_DATA LINES:_
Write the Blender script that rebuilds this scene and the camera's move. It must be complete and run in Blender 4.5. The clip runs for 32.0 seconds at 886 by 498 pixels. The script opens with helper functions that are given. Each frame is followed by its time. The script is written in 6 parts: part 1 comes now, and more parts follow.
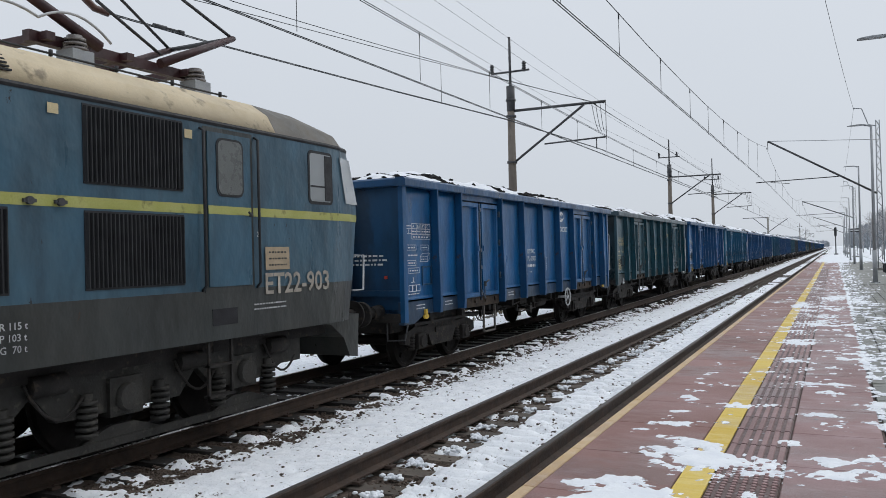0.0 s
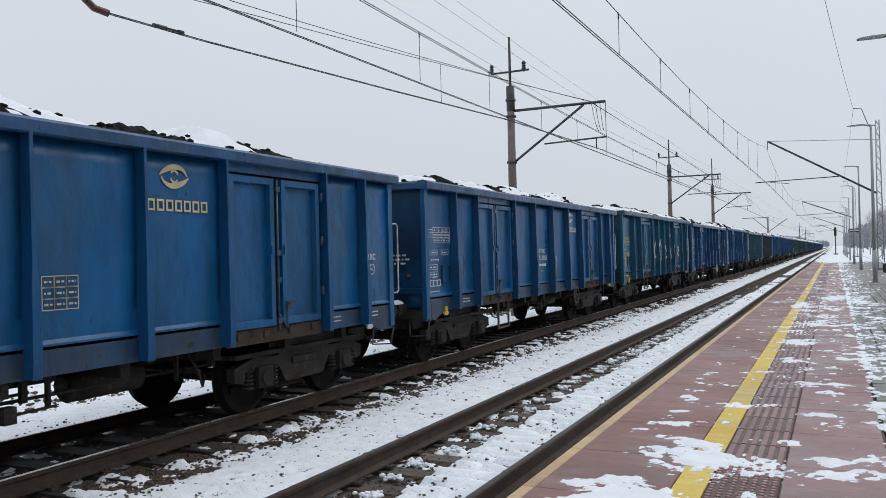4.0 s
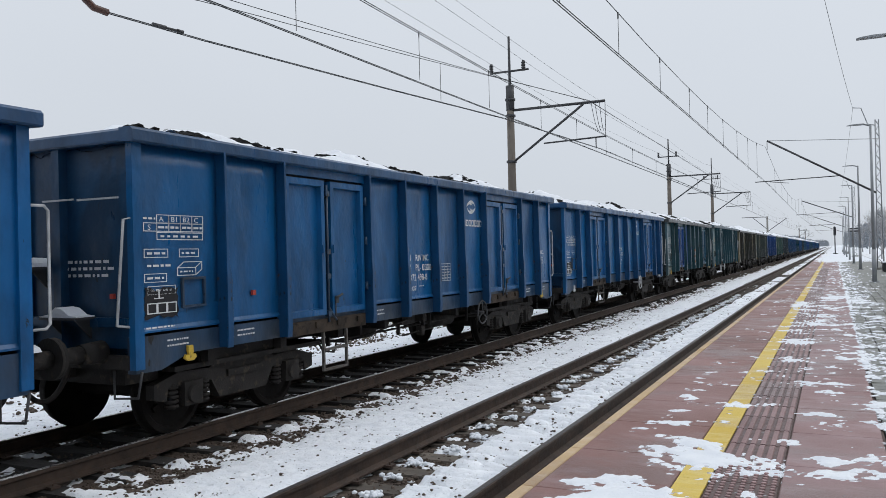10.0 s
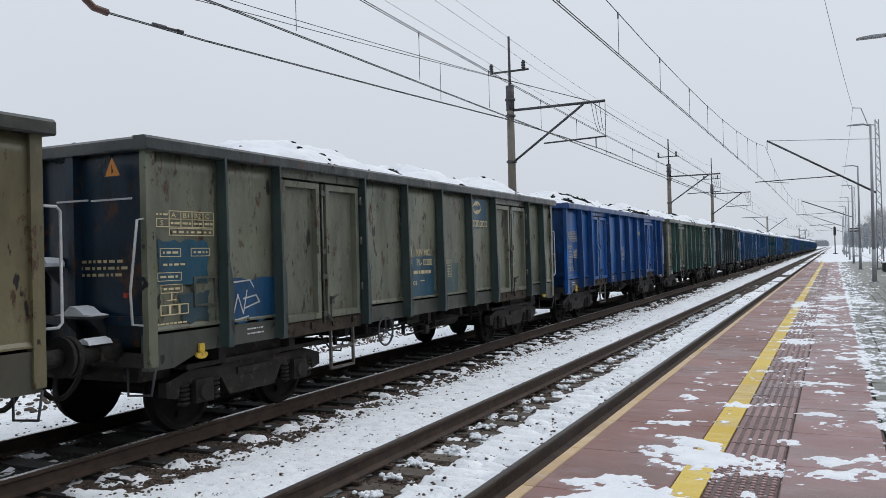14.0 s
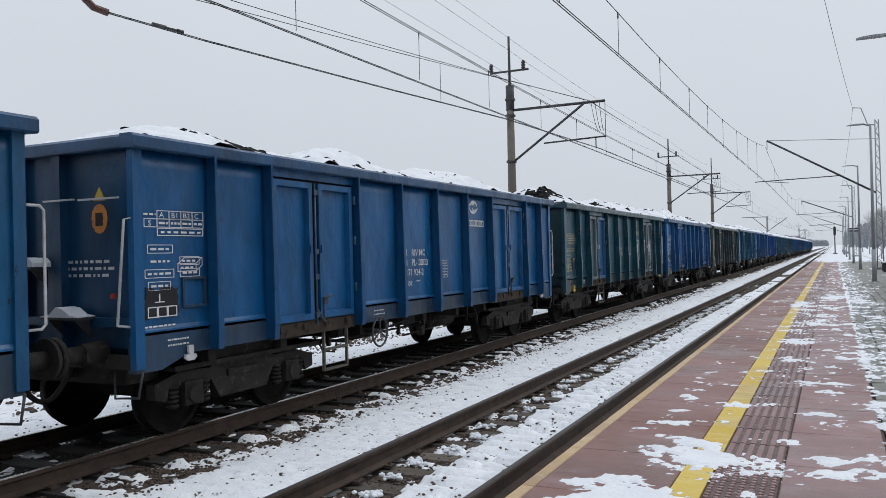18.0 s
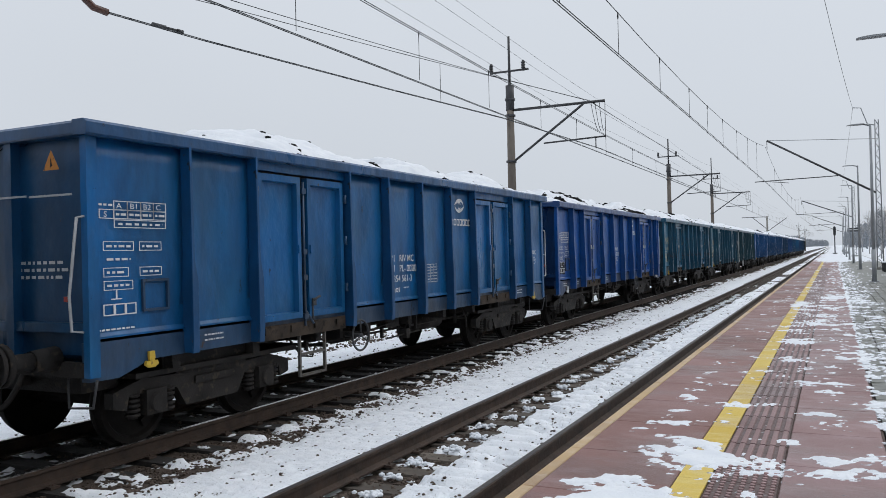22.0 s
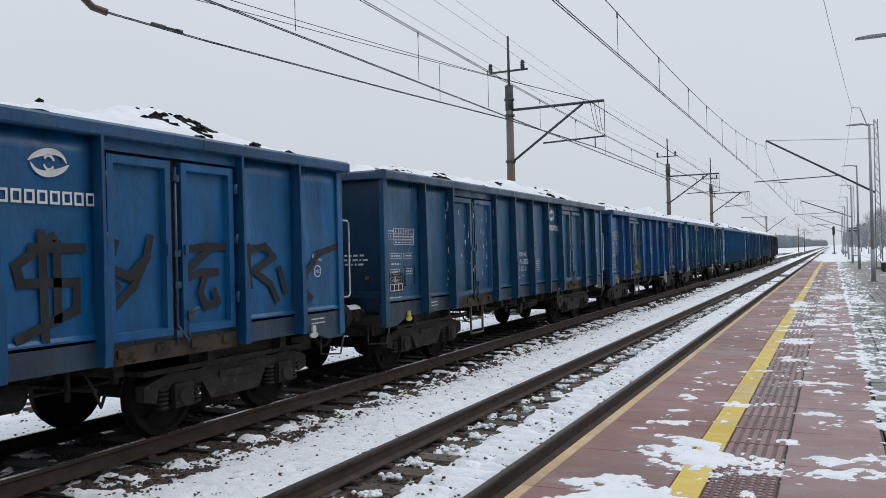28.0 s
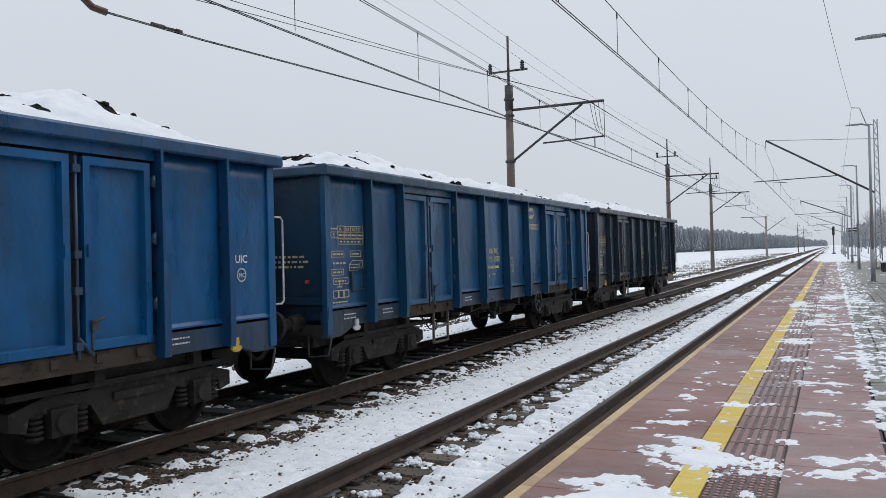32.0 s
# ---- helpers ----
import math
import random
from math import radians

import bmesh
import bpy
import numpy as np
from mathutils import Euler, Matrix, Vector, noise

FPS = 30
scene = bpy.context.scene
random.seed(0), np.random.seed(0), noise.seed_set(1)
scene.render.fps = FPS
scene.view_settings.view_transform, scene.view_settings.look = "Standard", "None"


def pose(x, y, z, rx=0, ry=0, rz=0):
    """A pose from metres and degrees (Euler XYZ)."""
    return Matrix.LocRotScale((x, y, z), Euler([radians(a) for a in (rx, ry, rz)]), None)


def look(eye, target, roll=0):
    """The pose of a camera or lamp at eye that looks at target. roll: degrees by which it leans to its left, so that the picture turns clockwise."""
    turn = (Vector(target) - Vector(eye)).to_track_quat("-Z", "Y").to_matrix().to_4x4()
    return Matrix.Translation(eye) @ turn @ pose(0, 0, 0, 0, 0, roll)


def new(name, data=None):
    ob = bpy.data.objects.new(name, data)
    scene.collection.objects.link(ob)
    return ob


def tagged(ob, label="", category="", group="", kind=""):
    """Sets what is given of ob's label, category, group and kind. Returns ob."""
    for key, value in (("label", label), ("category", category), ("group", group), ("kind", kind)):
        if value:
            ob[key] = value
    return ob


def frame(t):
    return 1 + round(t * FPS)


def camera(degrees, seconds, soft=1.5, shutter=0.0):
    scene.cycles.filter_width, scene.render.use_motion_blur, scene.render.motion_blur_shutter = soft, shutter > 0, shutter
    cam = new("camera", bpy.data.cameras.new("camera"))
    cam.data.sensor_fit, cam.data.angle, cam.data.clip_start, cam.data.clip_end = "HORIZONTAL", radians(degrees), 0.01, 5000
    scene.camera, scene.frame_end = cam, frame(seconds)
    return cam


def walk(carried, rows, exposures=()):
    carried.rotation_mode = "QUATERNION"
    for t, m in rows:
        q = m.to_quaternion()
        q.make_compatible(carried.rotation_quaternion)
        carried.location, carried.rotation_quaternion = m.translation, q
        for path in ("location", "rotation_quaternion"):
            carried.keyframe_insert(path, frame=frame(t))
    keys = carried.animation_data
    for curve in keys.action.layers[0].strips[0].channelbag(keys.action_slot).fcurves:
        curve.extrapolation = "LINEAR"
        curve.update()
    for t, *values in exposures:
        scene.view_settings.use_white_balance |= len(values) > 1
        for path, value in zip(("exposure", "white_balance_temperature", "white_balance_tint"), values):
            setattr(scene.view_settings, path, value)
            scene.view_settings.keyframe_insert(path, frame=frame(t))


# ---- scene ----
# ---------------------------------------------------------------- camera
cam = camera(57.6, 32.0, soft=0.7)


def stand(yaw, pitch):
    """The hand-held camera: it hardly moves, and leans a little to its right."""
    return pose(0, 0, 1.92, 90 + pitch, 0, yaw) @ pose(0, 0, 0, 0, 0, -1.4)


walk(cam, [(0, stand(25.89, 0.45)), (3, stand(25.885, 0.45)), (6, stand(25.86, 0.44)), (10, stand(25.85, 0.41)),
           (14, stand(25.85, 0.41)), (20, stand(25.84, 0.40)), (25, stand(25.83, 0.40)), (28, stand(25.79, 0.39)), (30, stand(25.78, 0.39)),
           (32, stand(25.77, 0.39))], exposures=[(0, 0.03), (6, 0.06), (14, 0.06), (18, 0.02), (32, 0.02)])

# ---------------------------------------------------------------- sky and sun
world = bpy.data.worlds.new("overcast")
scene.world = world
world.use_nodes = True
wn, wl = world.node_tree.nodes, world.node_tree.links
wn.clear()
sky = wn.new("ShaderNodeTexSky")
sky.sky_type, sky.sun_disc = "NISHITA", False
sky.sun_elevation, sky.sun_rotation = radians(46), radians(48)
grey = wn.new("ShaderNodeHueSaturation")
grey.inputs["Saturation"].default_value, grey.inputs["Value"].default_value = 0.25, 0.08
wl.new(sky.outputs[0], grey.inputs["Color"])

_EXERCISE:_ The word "None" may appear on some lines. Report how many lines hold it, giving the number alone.

_TASK OUTPUT:_ 3